Lines of data:
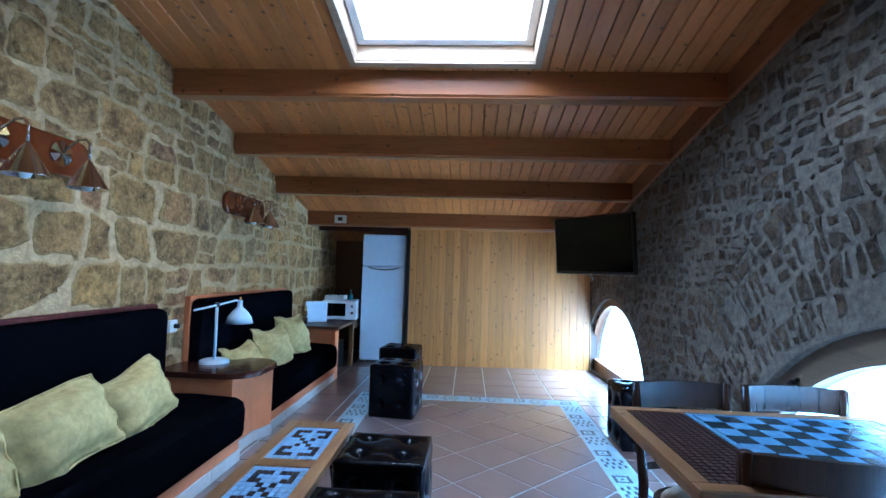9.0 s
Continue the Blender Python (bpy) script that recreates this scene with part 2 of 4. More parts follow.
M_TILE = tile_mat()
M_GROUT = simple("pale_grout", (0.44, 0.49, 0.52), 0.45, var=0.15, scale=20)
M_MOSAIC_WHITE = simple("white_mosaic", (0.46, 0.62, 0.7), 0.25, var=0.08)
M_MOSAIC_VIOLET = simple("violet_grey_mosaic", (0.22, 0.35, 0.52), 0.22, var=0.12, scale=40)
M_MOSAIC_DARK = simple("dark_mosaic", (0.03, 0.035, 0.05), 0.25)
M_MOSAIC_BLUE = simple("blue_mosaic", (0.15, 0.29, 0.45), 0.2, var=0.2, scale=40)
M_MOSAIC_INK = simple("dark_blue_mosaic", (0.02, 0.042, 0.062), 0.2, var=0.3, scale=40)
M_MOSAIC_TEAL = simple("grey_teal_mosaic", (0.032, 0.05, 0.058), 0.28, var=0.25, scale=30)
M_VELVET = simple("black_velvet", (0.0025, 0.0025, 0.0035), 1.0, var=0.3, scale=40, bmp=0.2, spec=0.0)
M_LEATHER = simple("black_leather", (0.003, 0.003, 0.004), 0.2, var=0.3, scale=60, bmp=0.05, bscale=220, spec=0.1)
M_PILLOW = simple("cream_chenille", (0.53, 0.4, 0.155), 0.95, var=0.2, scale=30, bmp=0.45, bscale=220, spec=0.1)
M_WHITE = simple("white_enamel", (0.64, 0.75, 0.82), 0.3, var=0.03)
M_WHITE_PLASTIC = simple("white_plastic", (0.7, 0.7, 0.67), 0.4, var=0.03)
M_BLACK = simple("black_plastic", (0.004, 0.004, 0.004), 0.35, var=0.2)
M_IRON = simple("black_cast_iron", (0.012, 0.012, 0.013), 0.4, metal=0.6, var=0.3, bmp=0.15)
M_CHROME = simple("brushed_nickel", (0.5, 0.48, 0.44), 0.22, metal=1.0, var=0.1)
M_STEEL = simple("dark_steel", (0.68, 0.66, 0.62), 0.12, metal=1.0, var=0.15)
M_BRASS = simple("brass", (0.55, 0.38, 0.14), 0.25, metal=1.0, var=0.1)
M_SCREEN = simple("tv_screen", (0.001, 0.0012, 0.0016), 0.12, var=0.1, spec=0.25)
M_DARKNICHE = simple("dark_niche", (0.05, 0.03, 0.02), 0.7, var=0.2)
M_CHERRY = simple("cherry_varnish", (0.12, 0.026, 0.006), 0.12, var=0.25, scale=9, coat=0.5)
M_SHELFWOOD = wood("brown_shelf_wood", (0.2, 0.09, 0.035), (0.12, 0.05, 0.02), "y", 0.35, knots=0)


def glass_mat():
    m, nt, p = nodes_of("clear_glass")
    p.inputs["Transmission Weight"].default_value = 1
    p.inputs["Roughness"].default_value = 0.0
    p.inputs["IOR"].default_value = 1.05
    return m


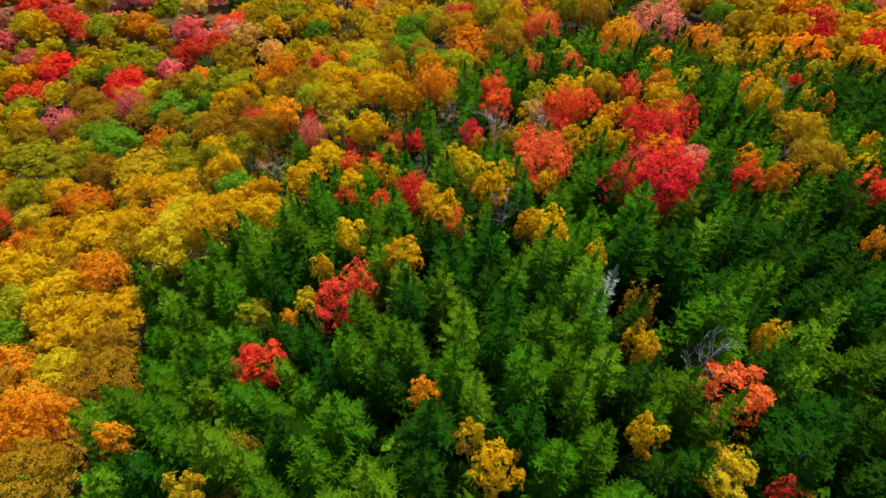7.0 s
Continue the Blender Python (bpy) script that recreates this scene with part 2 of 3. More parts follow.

WHAT IS BEING ASKED
Retype the whole listing exactly and leave the pictures out.

EXPECTED ANSWER
9.0 s
Continue the Blender Python (bpy) script that recreates this scene with part 2 of 4. More parts follow.
M_TILE = tile_mat()
M_GROUT = simple("pale_grout", (0.44, 0.49, 0.52), 0.45, var=0.15, scale=20)
M_MOSAIC_WHITE = simple("white_mosaic", (0.46, 0.62, 0.7), 0.25, var=0.08)
M_MOSAIC_VIOLET = simple("violet_grey_mosaic", (0.22, 0.35, 0.52), 0.22, var=0.12, scale=40)
M_MOSAIC_DARK = simple("dark_mosaic", (0.03, 0.035, 0.05), 0.25)
M_MOSAIC_BLUE = simple("blue_mosaic", (0.15, 0.29, 0.45), 0.2, var=0.2, scale=40)
M_MOSAIC_INK = simple("dark_blue_mosaic", (0.02, 0.042, 0.062), 0.2, var=0.3, scale=40)
M_MOSAIC_TEAL = simple("grey_teal_mosaic", (0.032, 0.05, 0.058), 0.28, var=0.25, scale=30)
M_VELVET = simple("black_velvet", (0.0025, 0.0025, 0.0035), 1.0, var=0.3, scale=40, bmp=0.2, spec=0.0)
M_LEATHER = simple("black_leather", (0.003, 0.003, 0.004), 0.2, var=0.3, scale=60, bmp=0.05, bscale=220, spec=0.1)
M_PILLOW = simple("cream_chenille", (0.53, 0.4, 0.155), 0.95, var=0.2, scale=30, bmp=0.45, bscale=220, spec=0.1)
M_WHITE = simple("white_enamel", (0.64, 0.75, 0.82), 0.3, var=0.03)
M_WHITE_PLASTIC = simple("white_plastic", (0.7, 0.7, 0.67), 0.4, var=0.03)
M_BLACK = simple("black_plastic", (0.004, 0.004, 0.004), 0.35, var=0.2)
M_IRON = simple("black_cast_iron", (0.012, 0.012, 0.013), 0.4, metal=0.6, var=0.3, bmp=0.15)
M_CHROME = simple("brushed_nickel", (0.5, 0.48, 0.44), 0.22, metal=1.0, var=0.1)
M_STEEL = simple("dark_steel", (0.68, 0.66, 0.62), 0.12, metal=1.0, var=0.15)
M_BRASS = simple("brass", (0.55, 0.38, 0.14), 0.25, metal=1.0, var=0.1)
M_SCREEN = simple("tv_screen", (0.001, 0.0012, 0.0016), 0.12, var=0.1, spec=0.25)
M_DARKNICHE = simple("dark_niche", (0.05, 0.03, 0.02), 0.7, var=0.2)
M_CHERRY = simple("cherry_varnish", (0.12, 0.026, 0.006), 0.12, var=0.25, scale=9, coat=0.5)
M_SHELFWOOD = wood("brown_shelf_wood", (0.2, 0.09, 0.035), (0.12, 0.05, 0.02), "y", 0.35, knots=0)


def glass_mat():
    m, nt, p = nodes_of("clear_glass")
    p.inputs["Transmission Weight"].default_value = 1
    p.inputs["Roughness"].default_value = 0.0
    p.inputs["IOR"].default_value = 1.05
    return m


7.0 s
Continue the Blender Python (bpy) script that recreates this scene with part 2 of 3. More parts follow.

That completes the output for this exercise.